** PROVIDED DATA **
## start

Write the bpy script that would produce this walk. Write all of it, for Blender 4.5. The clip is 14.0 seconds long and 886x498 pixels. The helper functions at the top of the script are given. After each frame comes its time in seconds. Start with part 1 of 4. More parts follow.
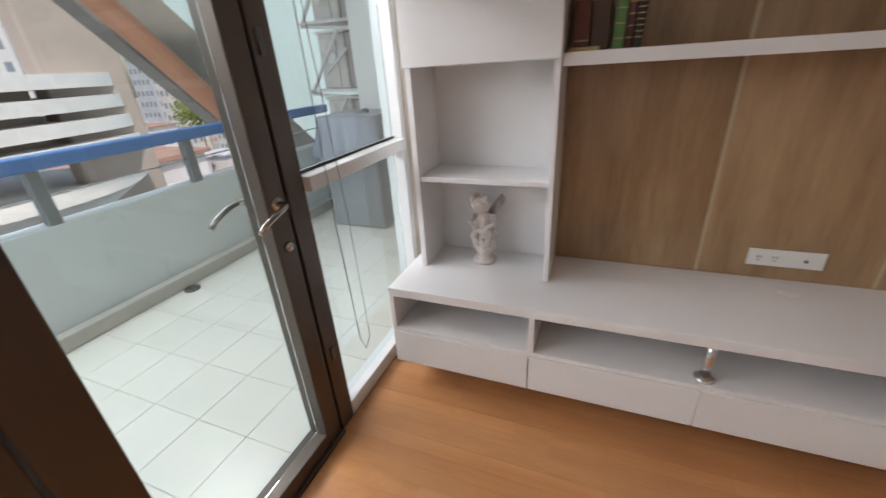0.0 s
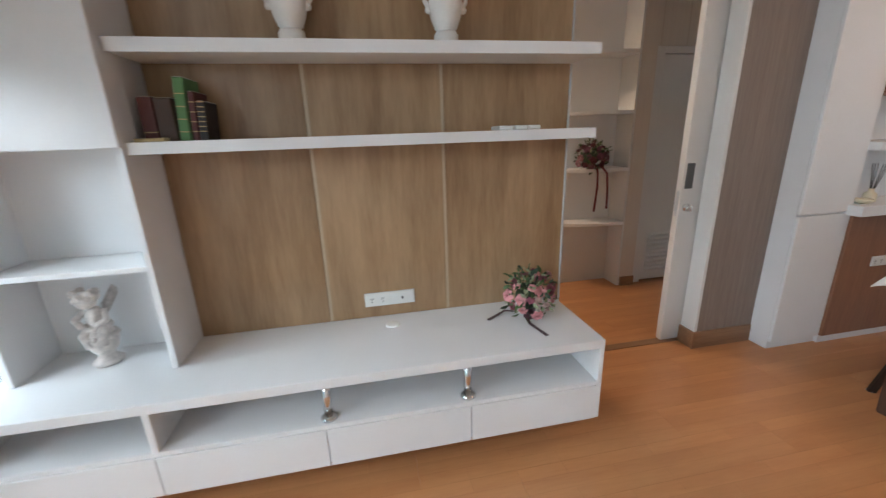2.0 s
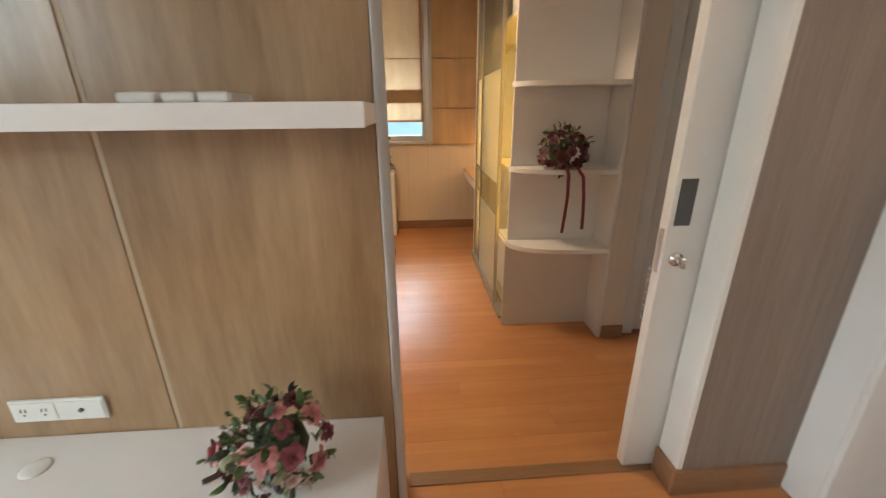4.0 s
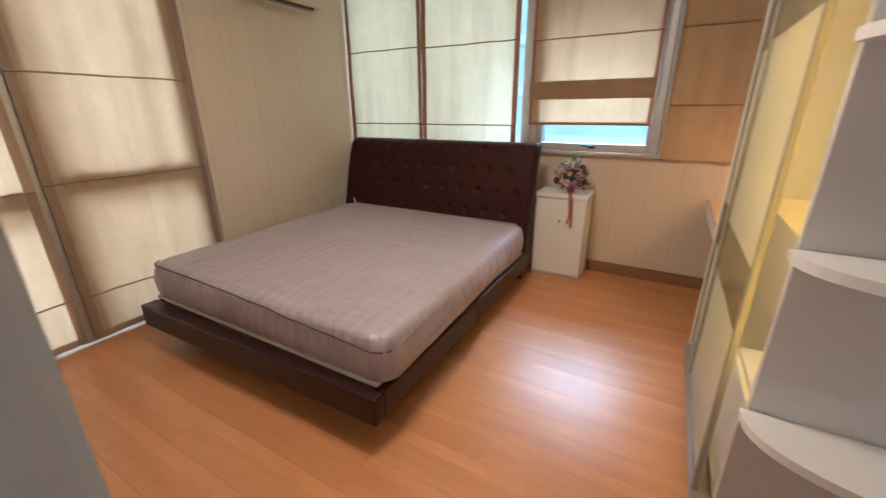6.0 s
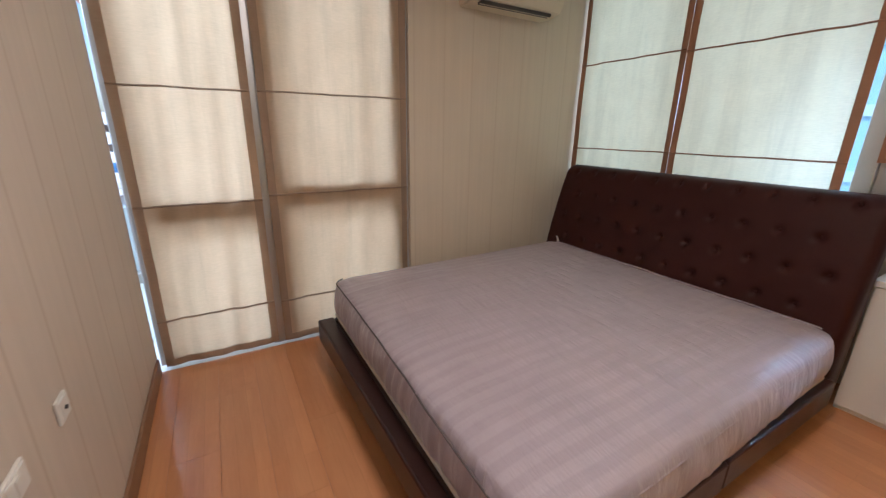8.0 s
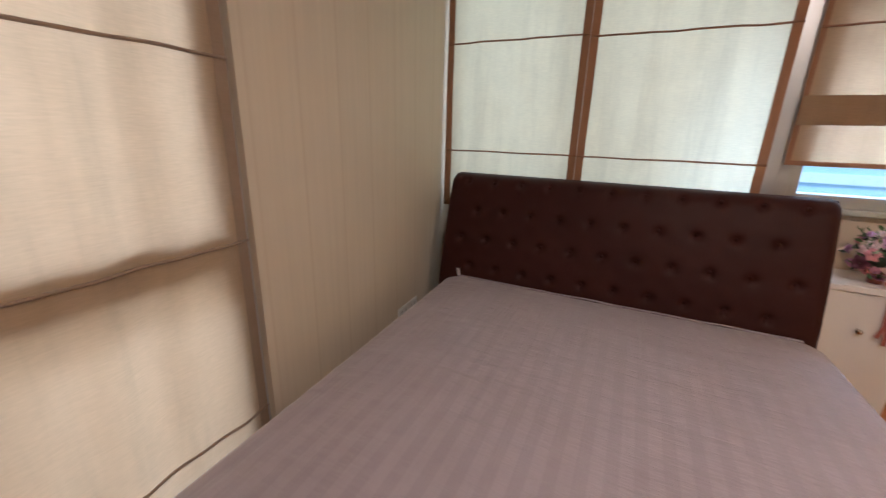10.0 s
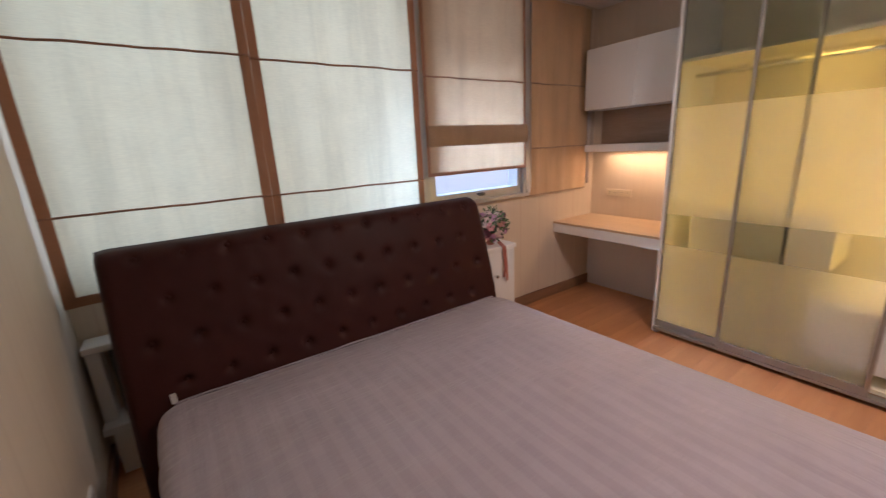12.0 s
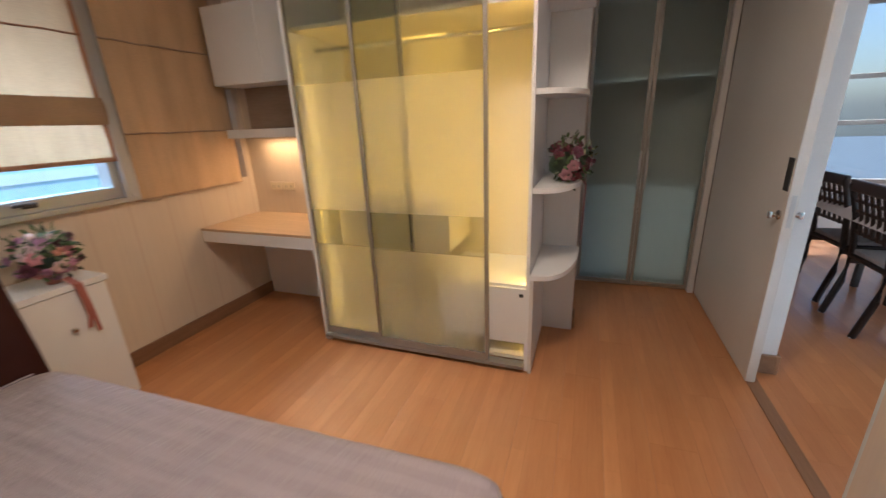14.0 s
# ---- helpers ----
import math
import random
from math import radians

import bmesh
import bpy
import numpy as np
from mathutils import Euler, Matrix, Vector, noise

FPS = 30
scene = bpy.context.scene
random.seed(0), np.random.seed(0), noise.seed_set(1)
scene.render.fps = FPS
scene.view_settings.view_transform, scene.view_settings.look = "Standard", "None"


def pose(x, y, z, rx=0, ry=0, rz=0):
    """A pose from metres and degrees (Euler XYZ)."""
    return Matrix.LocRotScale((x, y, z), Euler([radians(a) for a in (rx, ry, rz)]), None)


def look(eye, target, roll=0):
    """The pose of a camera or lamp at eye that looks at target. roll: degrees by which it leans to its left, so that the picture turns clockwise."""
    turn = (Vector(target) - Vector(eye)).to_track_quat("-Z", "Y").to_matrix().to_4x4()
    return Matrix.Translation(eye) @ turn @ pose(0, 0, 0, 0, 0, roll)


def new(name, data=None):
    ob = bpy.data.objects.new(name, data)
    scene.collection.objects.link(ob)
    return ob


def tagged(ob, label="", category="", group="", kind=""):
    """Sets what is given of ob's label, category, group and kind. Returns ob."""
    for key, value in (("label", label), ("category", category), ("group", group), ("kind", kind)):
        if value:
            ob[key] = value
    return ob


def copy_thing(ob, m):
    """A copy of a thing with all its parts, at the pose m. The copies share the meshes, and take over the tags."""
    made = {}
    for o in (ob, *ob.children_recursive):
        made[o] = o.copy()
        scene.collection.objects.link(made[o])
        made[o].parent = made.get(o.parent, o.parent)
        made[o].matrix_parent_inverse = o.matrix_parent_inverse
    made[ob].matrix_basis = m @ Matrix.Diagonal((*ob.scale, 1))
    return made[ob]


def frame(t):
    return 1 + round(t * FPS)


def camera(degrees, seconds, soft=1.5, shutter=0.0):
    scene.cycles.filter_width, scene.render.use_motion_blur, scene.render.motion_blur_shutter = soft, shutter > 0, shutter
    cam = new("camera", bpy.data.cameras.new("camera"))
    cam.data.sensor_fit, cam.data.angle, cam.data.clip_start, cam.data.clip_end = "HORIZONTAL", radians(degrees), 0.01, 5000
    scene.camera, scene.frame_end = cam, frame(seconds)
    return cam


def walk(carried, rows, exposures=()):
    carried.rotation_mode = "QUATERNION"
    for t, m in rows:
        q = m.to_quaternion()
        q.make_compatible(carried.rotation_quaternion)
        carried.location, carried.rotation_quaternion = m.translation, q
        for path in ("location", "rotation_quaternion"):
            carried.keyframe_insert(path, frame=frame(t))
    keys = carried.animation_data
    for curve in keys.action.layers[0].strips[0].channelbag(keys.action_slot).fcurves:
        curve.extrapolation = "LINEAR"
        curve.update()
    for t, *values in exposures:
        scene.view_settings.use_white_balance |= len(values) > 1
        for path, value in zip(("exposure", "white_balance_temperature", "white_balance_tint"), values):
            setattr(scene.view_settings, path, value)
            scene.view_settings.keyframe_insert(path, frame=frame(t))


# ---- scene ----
cam = camera(97.3, 14.0, soft=1.3, shutter=0.35)
PATH = [
    (0, (0.042, 0.32, 1.405), (-0.66, 1.988, 0.553), -3.8),
    (0.5, (0.205, 0.253, 1.413), (-0.228, 2.066, 0.69), -3.2),
    (1, (0.388, 0.177, 1.406), (0.228, 2.06, 0.754), -2.6),
    (1.5, (0.524, 0.156, 1.407), (0.67, 2.059, 0.81), -2.3),
    (2, (0.691, 0.25, 1.417), (1.054, 2.132, 0.846), -1.9),
    (2.5, (0.948, 0.411, 1.419), (1.417, 2.271, 0.853), -1.4),
    (2.7, (1.063, 0.491, 1.417), (1.543, 2.343, 0.835), -1.2),
    (4.8, (2.028, 1.609, 1.375), (1.773, 3.469, 0.686), -0.3),
    (5, (2.058, 1.737, 1.365), (1.708, 3.583, 0.678), -0.3),
    (5.5, (2.083, 2.079, 1.383), (1.454, 3.849, 0.696), -0.5),
    (6, (2.042, 2.313, 1.397), (1.108, 3.949, 0.727), -0.4),
    (6.5, (1.958, 2.522, 1.381), (0.702, 3.946, 0.753), -0.2),
    (7, (1.83, 2.689, 1.398), (0.27, 3.793, 0.808), 0.4),
    (7.2, (1.812, 2.716, 1.411), (0.14, 3.65, 0.834), 0.7),
    (9.3, (0.776, 3.052, 1.381), (-0.669, 4.289, 0.763), 2.9),
    (9.5, (0.61, 3.065, 1.382), (-0.699, 4.456, 0.789), 2.5),
    (10, (0.224, 3.111, 1.405), (-0.601, 4.837, 0.822), 1.5),
    (10.5, (-0.058, 3.242, 1.402), (-0.377, 5.13, 0.826), -0.4),
    (11, (-0.326, 3.383, 1.453), (-0.068, 5.286, 0.895), -1.4),
    (11.5, (-0.524, 3.459, 1.464), (0.2, 5.247, 0.938), -2.4),
    (12, (-0.561, 3.489, 1.479), (0.532, 5.085, 0.969), -3.0),
    (12.5, (-0.52, 3.488, 1.471), (0.845, 4.859, 0.966), -3.3),
    (13, (-0.33, 3.431, 1.469), (1.226, 4.568, 0.936), -3.3),
    (13.5, (-0.028, 3.307, 1.444), (1.665, 4.204, 0.87), -2.9),
    (14, (0.353, 3.233, 1.417), (2.134, 3.9, 0.796), -2.4),
]
walk(cam, [(t, look(eye, aim, roll)) for t, eye, aim, roll in PATH],
     exposures=[(0, -0.4, 7100, 24), (0.5, -0.4, 6800, 20), (1.5, 0.02, 5950, 9), (2.0, 0.28, 6100, 13), (2.7, 0.52, 6500, 14), (4.8, 0.5, 6850, 9),
                (5.5, 0.52, 6650, 8), (6, 0.58, 5500, 12), (6.5, 0.50, 5050, 11), (7.2, 0.42, 4950, 12), (9.3, 0.4, 5400, 17), (10.5, 0.38, 5400, 19), (11.5, 0.38, 5200, 18), (12, 0.34, 5300, 22),
                (13, 0.3, 5600, 26), (13.5, 0.3, 5600, 22), (14, 0.3, 5500, 13)])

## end

** WRITTEN REQUEST **
Leave the pictures out and output the rest of the listing exactly.

** OUTPUT OF THE TASK **
Write the bpy script that would produce this walk. Write all of it, for Blender 4.5. The clip is 14.0 seconds long and 886x498 pixels. The helper functions at the top of the script are given. After each frame comes its time in seconds. Start with part 1 of 4. More parts follow.
0.0 s
2.0 s
4.0 s
6.0 s
8.0 s
10.0 s
12.0 s
14.0 s
# ---- helpers ----
import math
import random
from math import radians

import bmesh
import bpy
import numpy as np
from mathutils import Euler, Matrix, Vector, noise

FPS = 30
scene = bpy.context.scene
random.seed(0), np.random.seed(0), noise.seed_set(1)
scene.render.fps = FPS
scene.view_settings.view_transform, scene.view_settings.look = "Standard", "None"


def pose(x, y, z, rx=0, ry=0, rz=0):
    """A pose from metres and degrees (Euler XYZ)."""
    return Matrix.LocRotScale((x, y, z), Euler([radians(a) for a in (rx, ry, rz)]), None)


def look(eye, target, roll=0):
    """The pose of a camera or lamp at eye that looks at target. roll: degrees by which it leans to its left, so that the picture turns clockwise."""
    turn = (Vector(target) - Vector(eye)).to_track_quat("-Z", "Y").to_matrix().to_4x4()
    return Matrix.Translation(eye) @ turn @ pose(0, 0, 0, 0, 0, roll)


def new(name, data=None):
    ob = bpy.data.objects.new(name, data)
    scene.collection.objects.link(ob)
    return ob


def tagged(ob, label="", category="", group="", kind=""):
    """Sets what is given of ob's label, category, group and kind. Returns ob."""
    for key, value in (("label", label), ("category", category), ("group", group), ("kind", kind)):
        if value:
            ob[key] = value
    return ob


def copy_thing(ob, m):
    """A copy of a thing with all its parts, at the pose m. The copies share the meshes, and take over the tags."""
    made = {}
    for o in (ob, *ob.children_recursive):
        made[o] = o.copy()
        scene.collection.objects.link(made[o])
        made[o].parent = made.get(o.parent, o.parent)
        made[o].matrix_parent_inverse = o.matrix_parent_inverse
    made[ob].matrix_basis = m @ Matrix.Diagonal((*ob.scale, 1))
    return made[ob]


def frame(t):
    return 1 + round(t * FPS)


def camera(degrees, seconds, soft=1.5, shutter=0.0):
    scene.cycles.filter_width, scene.render.use_motion_blur, scene.render.motion_blur_shutter = soft, shutter > 0, shutter
    cam = new("camera", bpy.data.cameras.new("camera"))
    cam.data.sensor_fit, cam.data.angle, cam.data.clip_start, cam.data.clip_end = "HORIZONTAL", radians(degrees), 0.01, 5000
    scene.camera, scene.frame_end = cam, frame(seconds)
    return cam


def walk(carried, rows, exposures=()):
    carried.rotation_mode = "QUATERNION"
    for t, m in rows:
        q = m.to_quaternion()
        q.make_compatible(carried.rotation_quaternion)
        carried.location, carried.rotation_quaternion = m.translation, q
        for path in ("location", "rotation_quaternion"):
            carried.keyframe_insert(path, frame=frame(t))
    keys = carried.animation_data
    for curve in keys.action.layers[0].strips[0].channelbag(keys.action_slot).fcurves:
        curve.extrapolation = "LINEAR"
        curve.update()
    for t, *values in exposures:
        scene.view_settings.use_white_balance |= len(values) > 1
        for path, value in zip(("exposure", "white_balance_temperature", "white_balance_tint"), values):
            setattr(scene.view_settings, path, value)
            scene.view_settings.keyframe_insert(path, frame=frame(t))


# ---- scene ----
cam = camera(97.3, 14.0, soft=1.3, shutter=0.35)
PATH = [
    (0, (0.042, 0.32, 1.405), (-0.66, 1.988, 0.553), -3.8),
    (0.5, (0.205, 0.253, 1.413), (-0.228, 2.066, 0.69), -3.2),
    (1, (0.388, 0.177, 1.406), (0.228, 2.06, 0.754), -2.6),
    (1.5, (0.524, 0.156, 1.407), (0.67, 2.059, 0.81), -2.3),
    (2, (0.691, 0.25, 1.417), (1.054, 2.132, 0.846), -1.9),
    (2.5, (0.948, 0.411, 1.419), (1.417, 2.271, 0.853), -1.4),
    (2.7, (1.063, 0.491, 1.417), (1.543, 2.343, 0.835), -1.2),
    (4.8, (2.028, 1.609, 1.375), (1.773, 3.469, 0.686), -0.3),
    (5, (2.058, 1.737, 1.365), (1.708, 3.583, 0.678), -0.3),
    (5.5, (2.083, 2.079, 1.383), (1.454, 3.849, 0.696), -0.5),
    (6, (2.042, 2.313, 1.397), (1.108, 3.949, 0.727), -0.4),
    (6.5, (1.958, 2.522, 1.381), (0.702, 3.946, 0.753), -0.2),
    (7, (1.83, 2.689, 1.398), (0.27, 3.793, 0.808), 0.4),
    (7.2, (1.812, 2.716, 1.411), (0.14, 3.65, 0.834), 0.7),
    (9.3, (0.776, 3.052, 1.381), (-0.669, 4.289, 0.763), 2.9),
    (9.5, (0.61, 3.065, 1.382), (-0.699, 4.456, 0.789), 2.5),
    (10, (0.224, 3.111, 1.405), (-0.601, 4.837, 0.822), 1.5),
    (10.5, (-0.058, 3.242, 1.402), (-0.377, 5.13, 0.826), -0.4),
    (11, (-0.326, 3.383, 1.453), (-0.068, 5.286, 0.895), -1.4),
    (11.5, (-0.524, 3.459, 1.464), (0.2, 5.247, 0.938), -2.4),
    (12, (-0.561, 3.489, 1.479), (0.532, 5.085, 0.969), -3.0),
    (12.5, (-0.52, 3.488, 1.471), (0.845, 4.859, 0.966), -3.3),
    (13, (-0.33, 3.431, 1.469), (1.226, 4.568, 0.936), -3.3),
    (13.5, (-0.028, 3.307, 1.444), (1.665, 4.204, 0.87), -2.9),
    (14, (0.353, 3.233, 1.417), (2.134, 3.9, 0.796), -2.4),
]
walk(cam, [(t, look(eye, aim, roll)) for t, eye, aim, roll in PATH],
     exposures=[(0, -0.4, 7100, 24), (0.5, -0.4, 6800, 20), (1.5, 0.02, 5950, 9), (2.0, 0.28, 6100, 13), (2.7, 0.52, 6500, 14), (4.8, 0.5, 6850, 9),
                (5.5, 0.52, 6650, 8), (6, 0.58, 5500, 12), (6.5, 0.50, 5050, 11), (7.2, 0.42, 4950, 12), (9.3, 0.4, 5400, 17), (10.5, 0.38, 5400, 19), (11.5, 0.38, 5200, 18), (12, 0.34, 5300, 22),
                (13, 0.3, 5600, 26), (13.5, 0.3, 5600, 22), (14, 0.3, 5500, 13)])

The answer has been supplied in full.